* Data for this task *

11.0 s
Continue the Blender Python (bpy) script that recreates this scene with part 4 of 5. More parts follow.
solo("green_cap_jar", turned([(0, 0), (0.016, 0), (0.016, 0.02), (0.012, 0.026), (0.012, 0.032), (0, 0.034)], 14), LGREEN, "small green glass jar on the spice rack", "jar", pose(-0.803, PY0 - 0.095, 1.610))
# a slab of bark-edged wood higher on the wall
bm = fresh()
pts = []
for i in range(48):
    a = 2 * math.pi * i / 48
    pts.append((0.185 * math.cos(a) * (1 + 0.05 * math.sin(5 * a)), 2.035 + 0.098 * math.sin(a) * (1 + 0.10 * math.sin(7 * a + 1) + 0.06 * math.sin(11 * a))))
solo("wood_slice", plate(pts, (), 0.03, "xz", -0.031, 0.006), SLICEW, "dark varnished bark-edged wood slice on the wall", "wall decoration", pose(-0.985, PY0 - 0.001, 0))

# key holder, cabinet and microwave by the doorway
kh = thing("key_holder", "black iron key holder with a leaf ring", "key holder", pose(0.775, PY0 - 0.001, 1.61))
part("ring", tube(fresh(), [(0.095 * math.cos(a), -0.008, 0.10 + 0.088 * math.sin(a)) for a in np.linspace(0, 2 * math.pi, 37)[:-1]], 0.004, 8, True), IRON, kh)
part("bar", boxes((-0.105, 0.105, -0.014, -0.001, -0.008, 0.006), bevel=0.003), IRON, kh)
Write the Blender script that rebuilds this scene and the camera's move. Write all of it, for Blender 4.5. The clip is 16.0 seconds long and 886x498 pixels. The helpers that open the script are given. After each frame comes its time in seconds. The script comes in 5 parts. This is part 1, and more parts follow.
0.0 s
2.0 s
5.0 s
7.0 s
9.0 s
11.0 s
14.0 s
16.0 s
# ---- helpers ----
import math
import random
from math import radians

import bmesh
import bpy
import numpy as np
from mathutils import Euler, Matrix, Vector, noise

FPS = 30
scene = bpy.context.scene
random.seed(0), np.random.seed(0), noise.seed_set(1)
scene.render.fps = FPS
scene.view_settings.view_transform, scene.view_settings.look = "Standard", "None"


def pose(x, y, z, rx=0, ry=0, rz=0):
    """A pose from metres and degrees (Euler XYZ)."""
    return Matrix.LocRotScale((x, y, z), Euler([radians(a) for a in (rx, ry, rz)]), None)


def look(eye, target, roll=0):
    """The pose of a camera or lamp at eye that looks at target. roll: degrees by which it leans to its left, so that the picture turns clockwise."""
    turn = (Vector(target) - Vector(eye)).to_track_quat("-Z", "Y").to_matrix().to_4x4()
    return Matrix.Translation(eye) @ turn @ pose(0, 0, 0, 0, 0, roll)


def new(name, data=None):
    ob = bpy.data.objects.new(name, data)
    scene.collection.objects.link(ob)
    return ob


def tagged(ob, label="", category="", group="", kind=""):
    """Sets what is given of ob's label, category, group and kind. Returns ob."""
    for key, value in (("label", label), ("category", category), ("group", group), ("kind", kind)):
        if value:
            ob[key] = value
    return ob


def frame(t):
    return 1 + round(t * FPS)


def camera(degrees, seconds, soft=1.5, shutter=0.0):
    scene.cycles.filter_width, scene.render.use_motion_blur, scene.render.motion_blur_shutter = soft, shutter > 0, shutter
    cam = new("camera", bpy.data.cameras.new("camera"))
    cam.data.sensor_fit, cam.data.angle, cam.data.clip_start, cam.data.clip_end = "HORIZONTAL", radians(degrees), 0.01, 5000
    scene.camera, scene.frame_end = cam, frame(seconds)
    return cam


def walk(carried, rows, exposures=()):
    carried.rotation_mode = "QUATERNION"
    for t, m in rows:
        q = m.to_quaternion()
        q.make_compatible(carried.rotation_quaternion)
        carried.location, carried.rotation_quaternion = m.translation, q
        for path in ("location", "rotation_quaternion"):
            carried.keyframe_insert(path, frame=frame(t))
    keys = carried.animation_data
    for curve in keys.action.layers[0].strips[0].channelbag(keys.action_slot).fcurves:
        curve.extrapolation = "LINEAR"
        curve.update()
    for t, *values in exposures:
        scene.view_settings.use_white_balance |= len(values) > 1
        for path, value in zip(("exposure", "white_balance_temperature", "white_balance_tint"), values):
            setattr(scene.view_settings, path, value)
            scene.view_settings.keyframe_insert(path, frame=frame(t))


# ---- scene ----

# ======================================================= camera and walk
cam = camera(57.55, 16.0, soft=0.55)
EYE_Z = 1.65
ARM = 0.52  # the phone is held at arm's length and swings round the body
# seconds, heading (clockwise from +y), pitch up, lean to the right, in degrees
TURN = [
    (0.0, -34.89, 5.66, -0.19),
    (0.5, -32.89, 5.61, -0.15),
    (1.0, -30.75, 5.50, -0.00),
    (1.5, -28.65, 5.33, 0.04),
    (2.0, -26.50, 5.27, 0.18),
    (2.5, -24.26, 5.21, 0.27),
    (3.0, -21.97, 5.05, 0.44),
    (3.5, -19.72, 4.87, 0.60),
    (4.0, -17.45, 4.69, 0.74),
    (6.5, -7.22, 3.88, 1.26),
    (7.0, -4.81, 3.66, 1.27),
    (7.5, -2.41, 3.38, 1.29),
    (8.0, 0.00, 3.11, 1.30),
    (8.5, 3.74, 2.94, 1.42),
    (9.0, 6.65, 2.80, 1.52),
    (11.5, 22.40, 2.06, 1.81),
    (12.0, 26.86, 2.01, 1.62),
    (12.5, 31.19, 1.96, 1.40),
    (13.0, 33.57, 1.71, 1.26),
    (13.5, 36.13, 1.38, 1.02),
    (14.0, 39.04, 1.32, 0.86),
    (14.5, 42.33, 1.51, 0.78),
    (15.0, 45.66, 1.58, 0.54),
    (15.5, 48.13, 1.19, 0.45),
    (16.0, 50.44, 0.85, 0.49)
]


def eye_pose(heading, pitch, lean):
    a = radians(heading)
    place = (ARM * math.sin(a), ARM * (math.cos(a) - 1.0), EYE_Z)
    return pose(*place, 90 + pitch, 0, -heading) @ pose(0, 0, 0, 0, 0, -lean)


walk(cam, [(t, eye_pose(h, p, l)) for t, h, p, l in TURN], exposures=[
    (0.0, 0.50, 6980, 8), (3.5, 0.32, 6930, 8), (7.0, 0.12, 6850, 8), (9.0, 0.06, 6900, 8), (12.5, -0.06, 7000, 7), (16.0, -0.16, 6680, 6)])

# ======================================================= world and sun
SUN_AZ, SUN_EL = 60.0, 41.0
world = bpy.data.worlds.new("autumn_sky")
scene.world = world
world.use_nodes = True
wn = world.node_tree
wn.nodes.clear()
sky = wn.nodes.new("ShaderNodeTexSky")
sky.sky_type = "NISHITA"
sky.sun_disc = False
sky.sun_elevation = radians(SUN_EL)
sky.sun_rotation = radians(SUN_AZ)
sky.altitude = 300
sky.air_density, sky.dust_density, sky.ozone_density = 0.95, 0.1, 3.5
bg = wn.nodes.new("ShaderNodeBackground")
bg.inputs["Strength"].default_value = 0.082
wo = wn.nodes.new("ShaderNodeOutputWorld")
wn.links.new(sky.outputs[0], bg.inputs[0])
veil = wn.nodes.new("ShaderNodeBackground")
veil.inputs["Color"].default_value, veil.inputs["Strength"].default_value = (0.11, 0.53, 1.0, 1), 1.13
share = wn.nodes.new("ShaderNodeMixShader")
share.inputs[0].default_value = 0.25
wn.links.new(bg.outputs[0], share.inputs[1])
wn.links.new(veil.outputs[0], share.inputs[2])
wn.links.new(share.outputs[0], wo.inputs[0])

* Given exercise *
Nothing in the listing may be changed; retype it all exactly.

* Full output *
11.0 s
Continue the Blender Python (bpy) script that recreates this scene with part 4 of 5. More parts follow.
solo("green_cap_jar", turned([(0, 0), (0.016, 0), (0.016, 0.02), (0.012, 0.026), (0.012, 0.032), (0, 0.034)], 14), LGREEN, "small green glass jar on the spice rack", "jar", pose(-0.803, PY0 - 0.095, 1.610))
# a slab of bark-edged wood higher on the wall
bm = fresh()
pts = []
for i in range(48):
    a = 2 * math.pi * i / 48
    pts.append((0.185 * math.cos(a) * (1 + 0.05 * math.sin(5 * a)), 2.035 + 0.098 * math.sin(a) * (1 + 0.10 * math.sin(7 * a + 1) + 0.06 * math.sin(11 * a))))
solo("wood_slice", plate(pts, (), 0.03, "xz", -0.031, 0.006), SLICEW, "dark varnished bark-edged wood slice on the wall", "wall decoration", pose(-0.985, PY0 - 0.001, 0))

# key holder, cabinet and microwave by the doorway
kh = thing("key_holder", "black iron key holder with a leaf ring", "key holder", pose(0.775, PY0 - 0.001, 1.61))
part("ring", tube(fresh(), [(0.095 * math.cos(a), -0.008, 0.10 + 0.088 * math.sin(a)) for a in np.linspace(0, 2 * math.pi, 37)[:-1]], 0.004, 8, True), IRON, kh)
part("bar", boxes((-0.105, 0.105, -0.014, -0.001, -0.008, 0.006), bevel=0.003), IRON, kh)
Write the Blender script that rebuilds this scene and the camera's move. Write all of it, for Blender 4.5. The clip is 16.0 seconds long and 886x498 pixels. The helpers that open the script are given. After each frame comes its time in seconds. The script comes in 5 parts. This is part 1, and more parts follow.
0.0 s
2.0 s
5.0 s
7.0 s
9.0 s
11.0 s
14.0 s
16.0 s
# ---- helpers ----
import math
import random
from math import radians

import bmesh
import bpy
import numpy as np
from mathutils import Euler, Matrix, Vector, noise

FPS = 30
scene = bpy.context.scene
random.seed(0), np.random.seed(0), noise.seed_set(1)
scene.render.fps = FPS
scene.view_settings.view_transform, scene.view_settings.look = "Standard", "None"


def pose(x, y, z, rx=0, ry=0, rz=0):
    """A pose from metres and degrees (Euler XYZ)."""
    return Matrix.LocRotScale((x, y, z), Euler([radians(a) for a in (rx, ry, rz)]), None)


def look(eye, target, roll=0):
    """The pose of a camera or lamp at eye that looks at target. roll: degrees by which it leans to its left, so that the picture turns clockwise."""
    turn = (Vector(target) - Vector(eye)).to_track_quat("-Z", "Y").to_matrix().to_4x4()
    return Matrix.Translation(eye) @ turn @ pose(0, 0, 0, 0, 0, roll)


def new(name, data=None):
    ob = bpy.data.objects.new(name, data)
    scene.collection.objects.link(ob)
    return ob


def tagged(ob, label="", category="", group="", kind=""):
    """Sets what is given of ob's label, category, group and kind. Returns ob."""
    for key, value in (("label", label), ("category", category), ("group", group), ("kind", kind)):
        if value:
            ob[key] = value
    return ob


def frame(t):
    return 1 + round(t * FPS)


def camera(degrees, seconds, soft=1.5, shutter=0.0):
    scene.cycles.filter_width, scene.render.use_motion_blur, scene.render.motion_blur_shutter = soft, shutter > 0, shutter
    cam = new("camera", bpy.data.cameras.new("camera"))
    cam.data.sensor_fit, cam.data.angle, cam.data.clip_start, cam.data.clip_end = "HORIZONTAL", radians(degrees), 0.01, 5000
    scene.camera, scene.frame_end = cam, frame(seconds)
    return cam


def walk(carried, rows, exposures=()):
    carried.rotation_mode = "QUATERNION"
    for t, m in rows:
        q = m.to_quaternion()
        q.make_compatible(carried.rotation_quaternion)
        carried.location, carried.rotation_quaternion = m.translation, q
        for path in ("location", "rotation_quaternion"):
            carried.keyframe_insert(path, frame=frame(t))
    keys = carried.animation_data
    for curve in keys.action.layers[0].strips[0].channelbag(keys.action_slot).fcurves:
        curve.extrapolation = "LINEAR"
        curve.update()
    for t, *values in exposures:
        scene.view_settings.use_white_balance |= len(values) > 1
        for path, value in zip(("exposure", "white_balance_temperature", "white_balance_tint"), values):
            setattr(scene.view_settings, path, value)
            scene.view_settings.keyframe_insert(path, frame=frame(t))


# ---- scene ----

# ======================================================= camera and walk
cam = camera(57.55, 16.0, soft=0.55)
EYE_Z = 1.65
ARM = 0.52  # the phone is held at arm's length and swings round the body
# seconds, heading (clockwise from +y), pitch up, lean to the right, in degrees
TURN = [
    (0.0, -34.89, 5.66, -0.19),
    (0.5, -32.89, 5.61, -0.15),
    (1.0, -30.75, 5.50, -0.00),
    (1.5, -28.65, 5.33, 0.04),
    (2.0, -26.50, 5.27, 0.18),
    (2.5, -24.26, 5.21, 0.27),
    (3.0, -21.97, 5.05, 0.44),
    (3.5, -19.72, 4.87, 0.60),
    (4.0, -17.45, 4.69, 0.74),
    (6.5, -7.22, 3.88, 1.26),
    (7.0, -4.81, 3.66, 1.27),
    (7.5, -2.41, 3.38, 1.29),
    (8.0, 0.00, 3.11, 1.30),
    (8.5, 3.74, 2.94, 1.42),
    (9.0, 6.65, 2.80, 1.52),
    (11.5, 22.40, 2.06, 1.81),
    (12.0, 26.86, 2.01, 1.62),
    (12.5, 31.19, 1.96, 1.40),
    (13.0, 33.57, 1.71, 1.26),
    (13.5, 36.13, 1.38, 1.02),
    (14.0, 39.04, 1.32, 0.86),
    (14.5, 42.33, 1.51, 0.78),
    (15.0, 45.66, 1.58, 0.54),
    (15.5, 48.13, 1.19, 0.45),
    (16.0, 50.44, 0.85, 0.49)
]


def eye_pose(heading, pitch, lean):
    a = radians(heading)
    place = (ARM * math.sin(a), ARM * (math.cos(a) - 1.0), EYE_Z)
    return pose(*place, 90 + pitch, 0, -heading) @ pose(0, 0, 0, 0, 0, -lean)


walk(cam, [(t, eye_pose(h, p, l)) for t, h, p, l in TURN], exposures=[
    (0.0, 0.50, 6980, 8), (3.5, 0.32, 6930, 8), (7.0, 0.12, 6850, 8), (9.0, 0.06, 6900, 8), (12.5, -0.06, 7000, 7), (16.0, -0.16, 6680, 6)])

# ======================================================= world and sun
SUN_AZ, SUN_EL = 60.0, 41.0
world = bpy.data.worlds.new("autumn_sky")
scene.world = world
world.use_nodes = True
wn = world.node_tree
wn.nodes.clear()
sky = wn.nodes.new("ShaderNodeTexSky")
sky.sky_type = "NISHITA"
sky.sun_disc = False
sky.sun_elevation = radians(SUN_EL)
sky.sun_rotation = radians(SUN_AZ)
sky.altitude = 300
sky.air_density, sky.dust_density, sky.ozone_density = 0.95, 0.1, 3.5
bg = wn.nodes.new("ShaderNodeBackground")
bg.inputs["Strength"].default_value = 0.082
wo = wn.nodes.new("ShaderNodeOutputWorld")
wn.links.new(sky.outputs[0], bg.inputs[0])
veil = wn.nodes.new("ShaderNodeBackground")
veil.inputs["Color"].default_value, veil.inputs["Strength"].default_value = (0.11, 0.53, 1.0, 1), 1.13
share = wn.nodes.new("ShaderNodeMixShader")
share.inputs[0].default_value = 0.25
wn.links.new(bg.outputs[0], share.inputs[1])
wn.links.new(veil.outputs[0], share.inputs[2])
wn.links.new(share.outputs[0], wo.inputs[0])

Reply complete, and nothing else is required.